Economists have long favored unconditional (e.g., cash) to in-kind (e.g., food) transfers.  The basic idea is that an individual consumer has a better idea of what they'll like than an administrator deciding which foods to put in a box.  In other words, for the same budget, a consumer will be happier with cash than an equivalent dollar amount of food because the former provides more flexibility and freedom than the later.  This value of flexibility could, of course, be offset if the administrator could acquire foods at a substantially reduced price compared to the average food consumer.  But, this presumes the government administrators are more skilled in food acquisition than the Amazons, Walmarts, and Krogers of the world (or that these companies are taking in excess profits that could be passed directly to consumers).

There is another aspect to this issue that doesn't seem to be getting much attention.  In particular, at least for some people, it doesn't matter if you give them food or SNAP.  Here is Southworth writing in 1945 when earlier versions of SNAP were being debated:  

‘If a family would buy two pounds of beans anyway, giving it up to two pounds of beans as a consumption subsidy merely relieves it of the necessity of that much expenditure on its own behalf. In effect, its income is increased by the value of two pounds of beans, and it may spend some or none of this increased income on additional beans

In short, if a household already plans to buy beans, it doesn’t matter whether the household is given beans or an equivalent amount of cash – the final outcome is the same.
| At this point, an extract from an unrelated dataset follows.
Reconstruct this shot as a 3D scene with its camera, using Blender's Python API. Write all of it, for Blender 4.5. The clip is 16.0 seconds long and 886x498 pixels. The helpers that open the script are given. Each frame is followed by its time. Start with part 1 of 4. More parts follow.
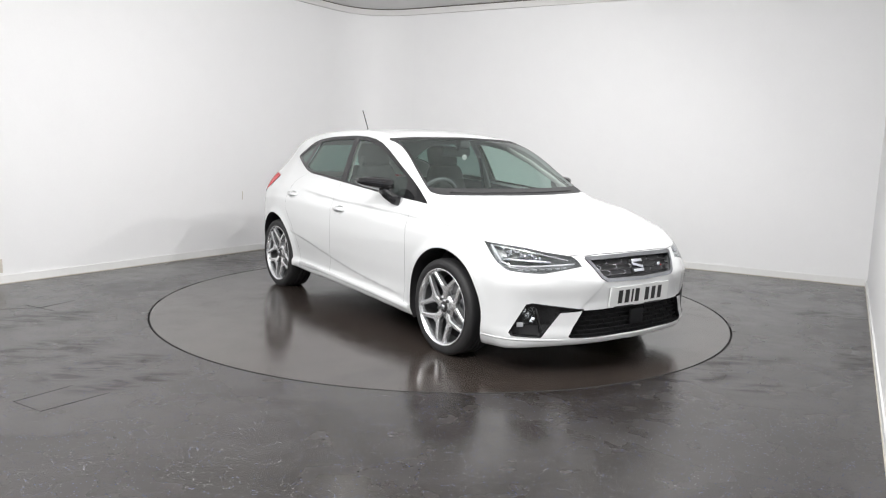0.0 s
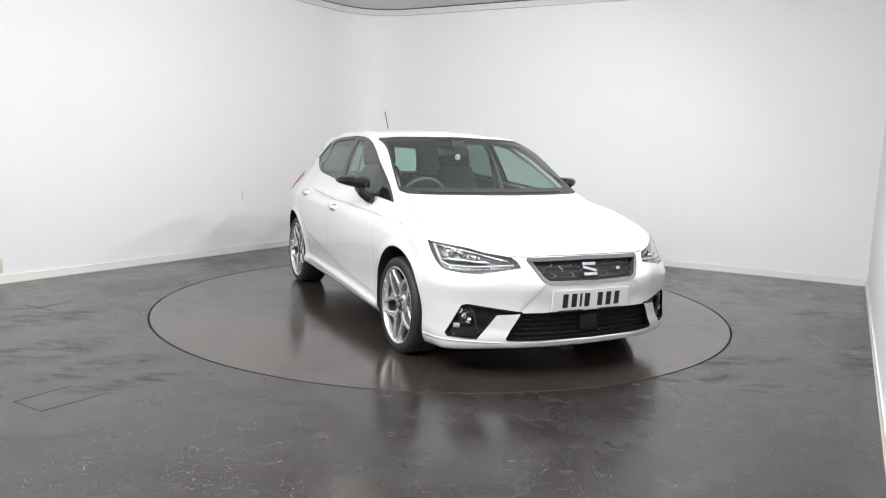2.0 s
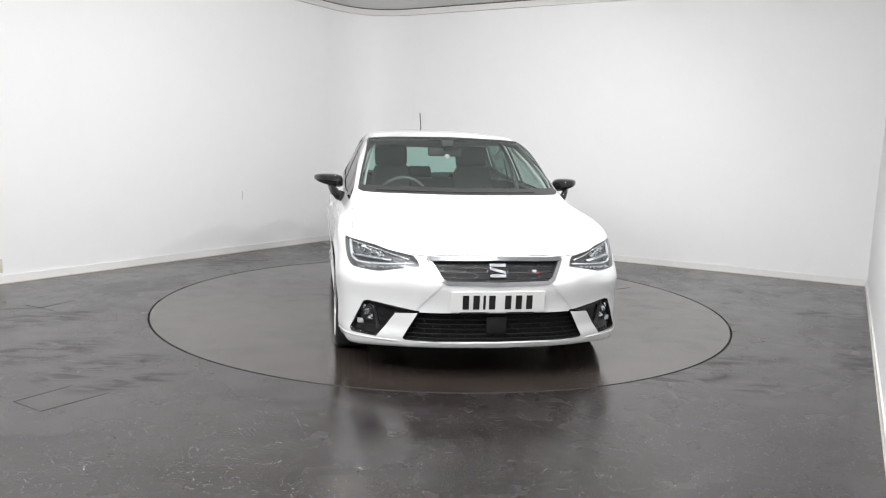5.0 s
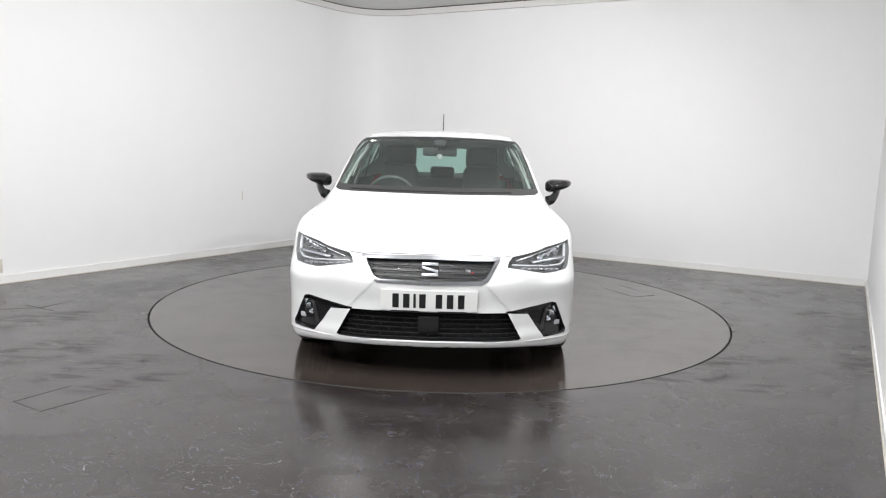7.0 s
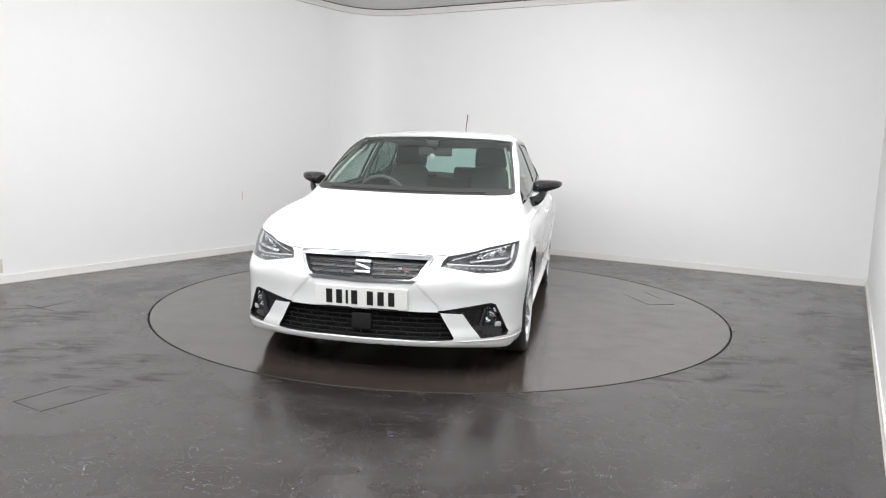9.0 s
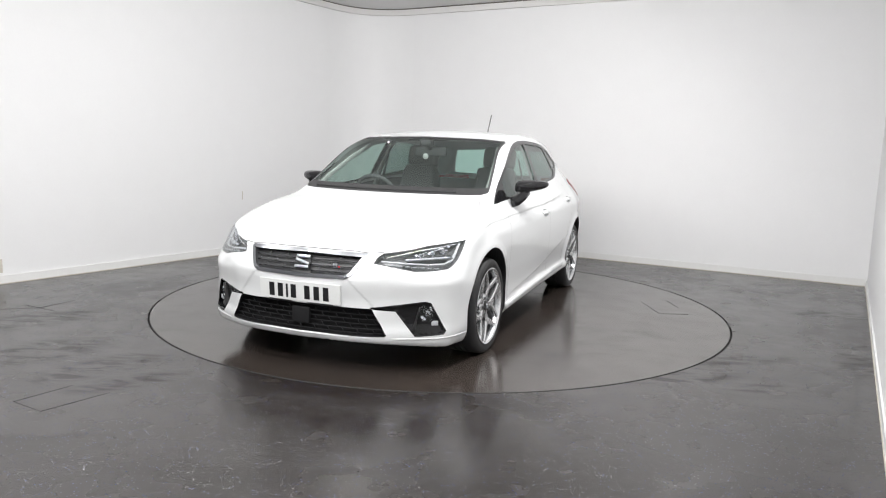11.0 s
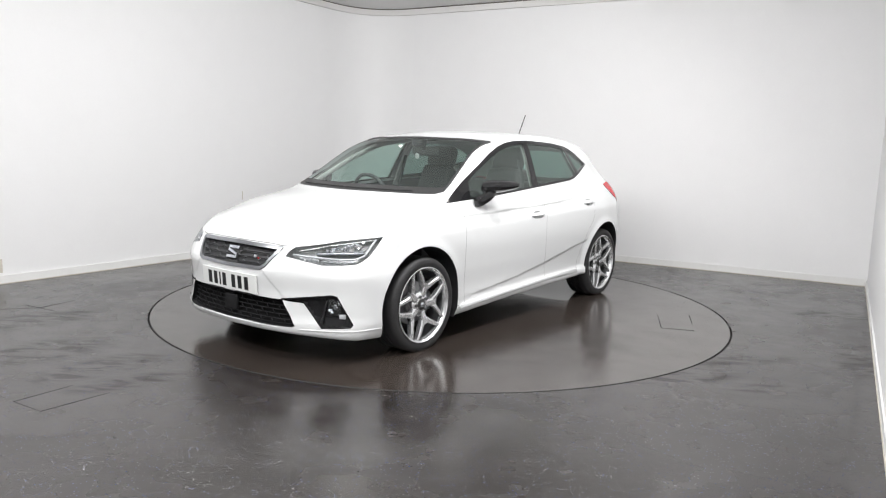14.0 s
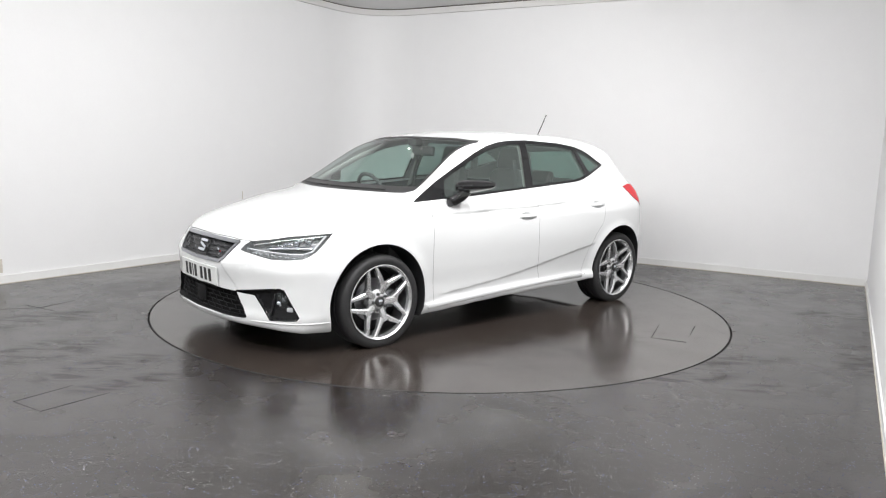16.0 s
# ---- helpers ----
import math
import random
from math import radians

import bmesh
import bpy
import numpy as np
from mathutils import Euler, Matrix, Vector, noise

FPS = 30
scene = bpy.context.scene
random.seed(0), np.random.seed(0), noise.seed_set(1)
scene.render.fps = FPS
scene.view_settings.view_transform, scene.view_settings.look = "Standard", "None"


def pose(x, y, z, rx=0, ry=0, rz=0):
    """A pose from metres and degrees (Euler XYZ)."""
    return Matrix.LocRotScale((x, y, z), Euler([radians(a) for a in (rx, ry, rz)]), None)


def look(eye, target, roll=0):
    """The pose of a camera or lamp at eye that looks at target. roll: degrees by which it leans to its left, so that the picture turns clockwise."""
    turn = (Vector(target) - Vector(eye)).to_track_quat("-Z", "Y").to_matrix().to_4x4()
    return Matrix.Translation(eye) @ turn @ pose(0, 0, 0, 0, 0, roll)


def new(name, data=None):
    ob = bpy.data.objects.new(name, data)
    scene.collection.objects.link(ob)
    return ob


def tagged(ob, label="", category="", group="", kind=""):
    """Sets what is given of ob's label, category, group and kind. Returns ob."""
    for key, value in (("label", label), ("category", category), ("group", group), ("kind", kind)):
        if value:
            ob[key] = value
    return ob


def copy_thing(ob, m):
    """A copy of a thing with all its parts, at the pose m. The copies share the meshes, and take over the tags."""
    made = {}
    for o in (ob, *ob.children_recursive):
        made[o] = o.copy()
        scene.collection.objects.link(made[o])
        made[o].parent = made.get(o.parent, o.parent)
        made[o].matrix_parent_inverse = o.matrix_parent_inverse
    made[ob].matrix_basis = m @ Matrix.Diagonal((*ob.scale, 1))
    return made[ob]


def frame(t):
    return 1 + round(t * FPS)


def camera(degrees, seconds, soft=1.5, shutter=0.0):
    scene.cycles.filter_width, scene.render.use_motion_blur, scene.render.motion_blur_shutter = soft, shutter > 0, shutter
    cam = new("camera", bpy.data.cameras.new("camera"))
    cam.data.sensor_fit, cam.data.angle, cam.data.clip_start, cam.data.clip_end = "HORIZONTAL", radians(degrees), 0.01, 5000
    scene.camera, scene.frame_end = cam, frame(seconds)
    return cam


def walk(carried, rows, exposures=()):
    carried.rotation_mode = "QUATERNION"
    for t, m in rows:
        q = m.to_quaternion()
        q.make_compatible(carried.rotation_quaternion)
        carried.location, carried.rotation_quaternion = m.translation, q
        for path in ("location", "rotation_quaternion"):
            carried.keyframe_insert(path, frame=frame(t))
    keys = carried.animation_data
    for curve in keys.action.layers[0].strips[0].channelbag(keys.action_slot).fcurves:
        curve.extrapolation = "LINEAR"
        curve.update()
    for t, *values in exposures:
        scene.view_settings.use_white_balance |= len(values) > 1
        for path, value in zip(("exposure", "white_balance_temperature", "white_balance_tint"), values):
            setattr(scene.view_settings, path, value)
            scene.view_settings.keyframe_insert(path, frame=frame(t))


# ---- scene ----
# camera: fixed in the near corner, looking down the room
cam = camera(62.52, 16.0, soft=1.15)
EYE = (0.0, -6.075, 1.3145)
walk(cam, [(0.0, look(EYE, (0.0065, 0.0, 0.455), 1.66)), (16.0, look(EYE, (0.0065, 0.0, 0.455), 1.66))],
     exposures=[(0.0, 0.0), (16.0, 0.0)])

# world: the room is closed, so only a dim grey sky beyond it
world = bpy.data.worlds.new("world")
scene.world = world
world.use_nodes = True
world.node_tree.nodes["Background"].inputs[0].default_value = (0.8, 0.85, 0.9, 1)
world.node_tree.nodes["Background"].inputs[1].default_value = 0.05

# plan of the room: two long walls, a back wall, a rounded corner
CORNER_L, CORNER_R = Vector((-1.12, 4.36)), Vector((4.389, 1.339))
ALONG, ALONG_R = Vector((-0.552, -0.834)), Vector((-0.482, -0.876))  # the long walls, not quite parallel
WALL_H, CEIL = 3.025, 3.108
LENGTH = 9.5
TABLE_R = 2.298
LAMP_POWER = 18.2


def turn(t):
    """heading of the car and of the turntable, degrees"""
    return -6.10 - 42.80 * (t - 8.0) / 8.0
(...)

But, what if the household wanted rice and not beans?  Providing them beans means they are a little less happier than they would have been with an amount of cash (or SNAP benefits) equal to the beans that they then could use to buy rice.  
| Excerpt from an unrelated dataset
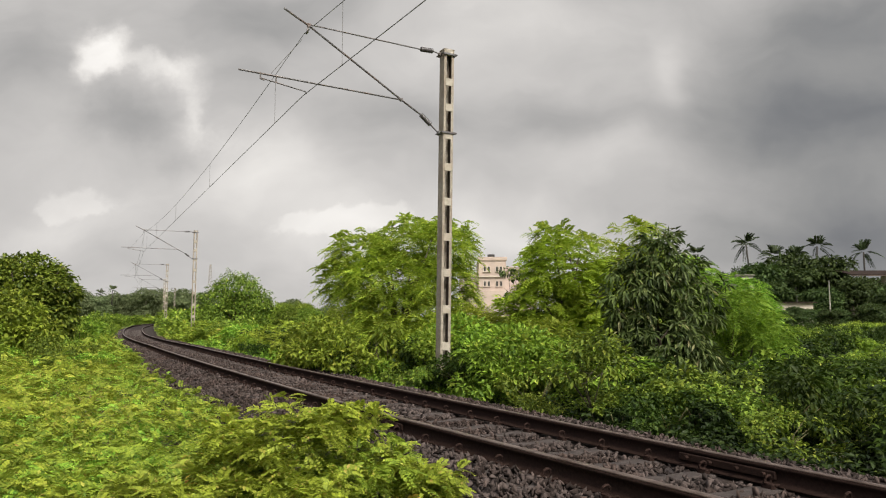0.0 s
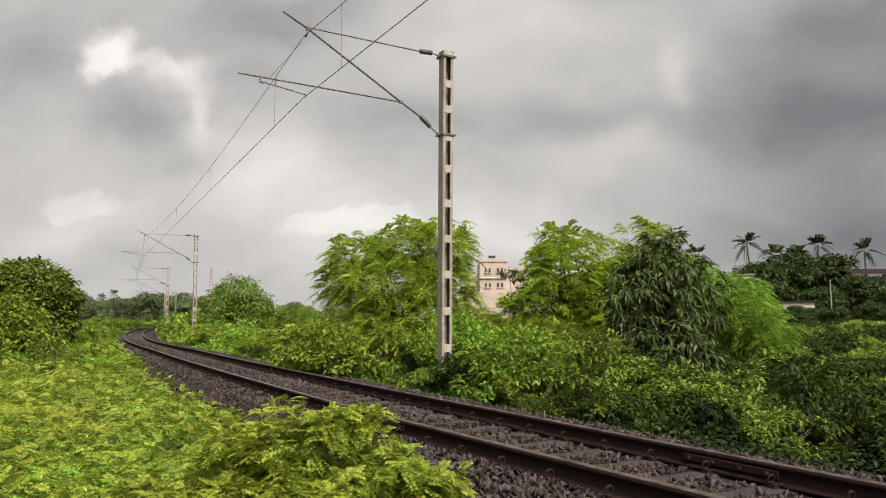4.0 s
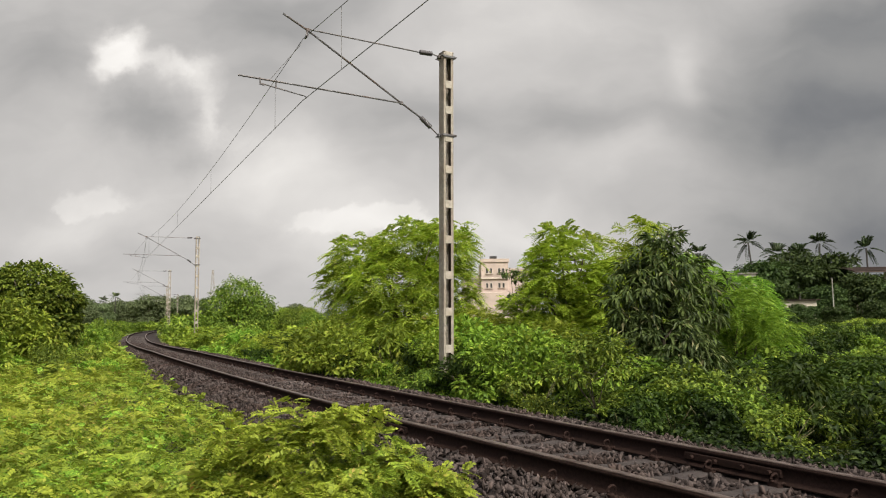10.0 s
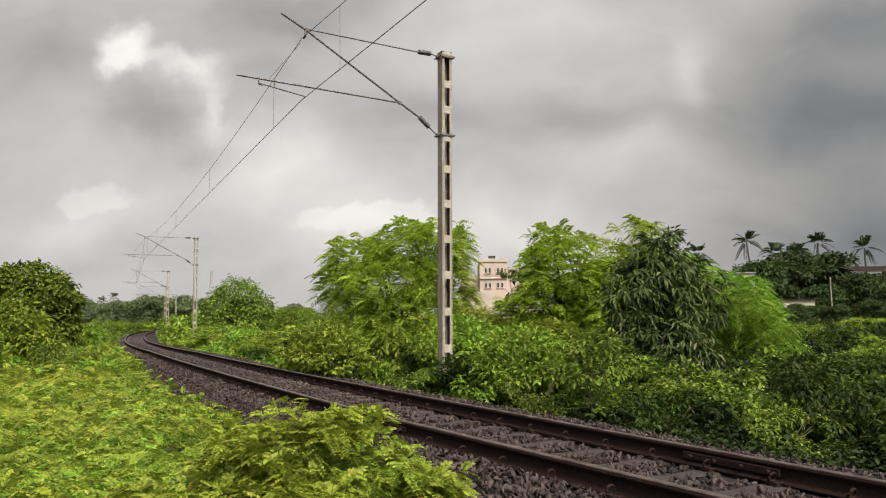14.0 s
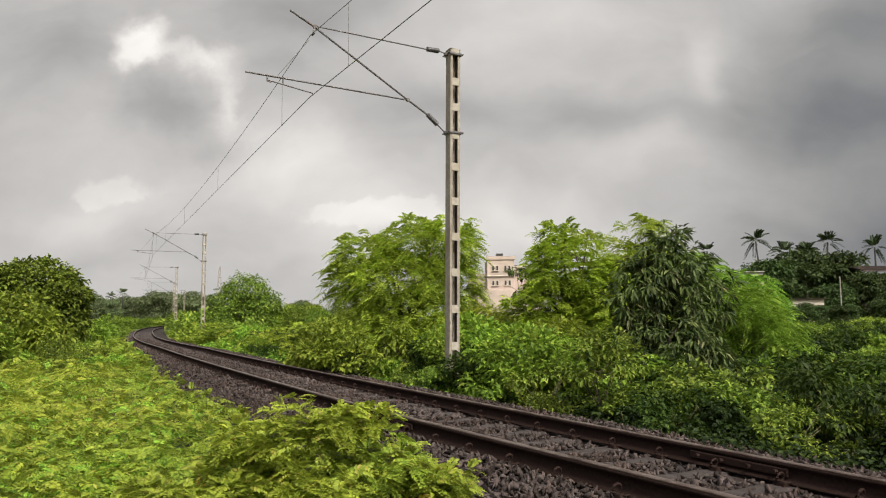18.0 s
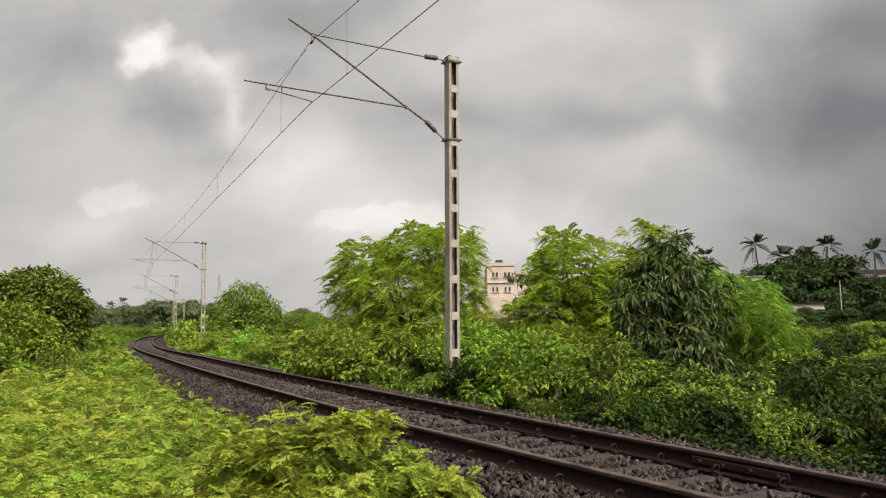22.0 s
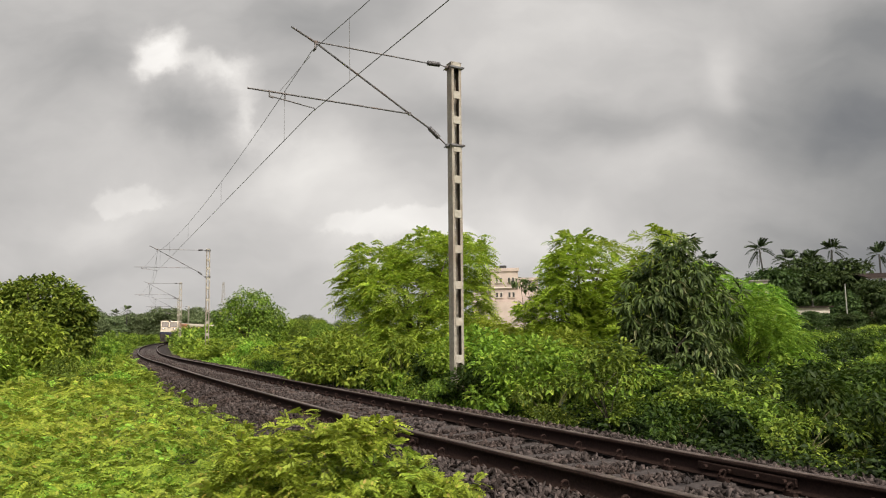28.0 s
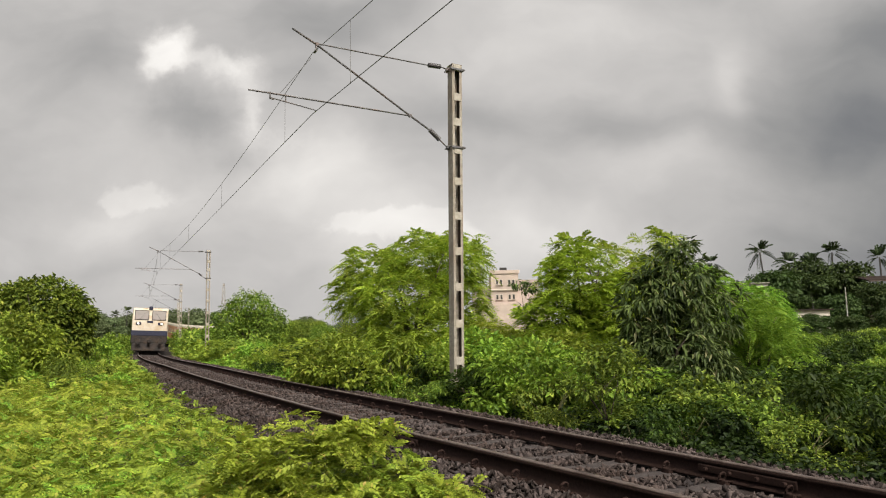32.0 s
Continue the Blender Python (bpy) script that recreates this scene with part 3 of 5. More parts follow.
def spray_fronds(rng, blobs, n, L, pairs=8, droop=0.7, shell=0.55, leaf=0.28, width=0.34, lift=0.2, flat=0.5, tuft=4):
    """Tufts of feather-shaped leaves over rounded masses, each tuft from one shoot."""
    C, D = blob_points(rng, blobs, n // tuft, shell)
    C, D = np.repeat(C, tuft, 0), np.repeat(D, tuft, 0)
    A = (D * 0.6 + unit(rng.normal(size=C.shape)) * 0.9) * [1, 1, flat] + [0, 0, lift]
    return frond_arrays(rng, C, A, L * rng.uniform(0.7, 1.3, len(C)), pairs, leaf, width, droop)


def limbs(rng, height, spread, r0, n=6, lean=(0, 0), split=0.3):
    """A tapered, crooked trunk that parts into limbs."""
    bm = bmesh.new()
    fork = Vector((lean[0] * split, lean[1] * split, height * split))
    tube(bm, [(0, 0, -0.25), (0.02, -0.02, height * split * 0.5), fork], (r0 * 1.35, r0, r0 * 0.85), 8)
    for i in range(n):
        a = 2 * math.pi * (i + rng.random() * 0.6) / n
        e = Vector((lean[0] + math.cos(a) * spread * rng.uniform(0.5, 1), lean[1] + math.sin(a) * spread * rng.uniform(0.5, 1), height * rng.uniform(0.7, 1)))
        mid = fork.lerp(e, 0.5) + Vector((rng.normal() * 0.12, rng.normal() * 0.12, 0.15 * height * rng.random()))
        tube(bm, [fork, mid, e], (r0 * 0.6, r0 * 0.38, r0 * 0.12), 6)
        for _ in range(2):
            q = mid.lerp(e, rng.random() * 0.6)
            f = q + Vector((rng.normal(), rng.normal(), rng.random() * 0.8)) * spread * 0.3
            tube(bm, [q, f], (r0 * 0.22, r0 * 0.07), 5)
    return bm


def plant(name, m, label, category, crown, leaf_mat, wood, group="", wood_mat=BARK, wood_name="trunk", crown_name="crown"):
    t = thing(name, m, label, category, group)
    if wood is not None:
        part(wood_name, wood, wood_mat, t, "", True)
    child(crown_name, np_mesh(crown_name, crown[0], crown[1], leaf_mat), t)
    return t


# ---------------------------------------------------------------- plants, space by space
def grounded(x, y, rz=0.0, scale=1.0, dz=0.0):
    z = float(ground_z(x, y)[0])
    return Matrix.LocRotScale((x, y, z + dz), Euler((0, 0, rz)), (scale,) * 3 if isinstance(scale, (int, float)) else scale)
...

Maybe the idea is that this version of the SNAP program would be more beneficial to U.S. farmers. But, these aid programs are hardly efficient forms of farm support.  As I found in one analysis, for every $1 spent by taxpayers on SNAP, farmers benefit by only $0.01.  If the idea is to support farmers, we'd be better off just sending them the dollar.  

In the end, the purported benefits seem to hinge critically on the government's ability to deliver food at a price low enough that offsets the value of the loss of flexibility for the aid recipient.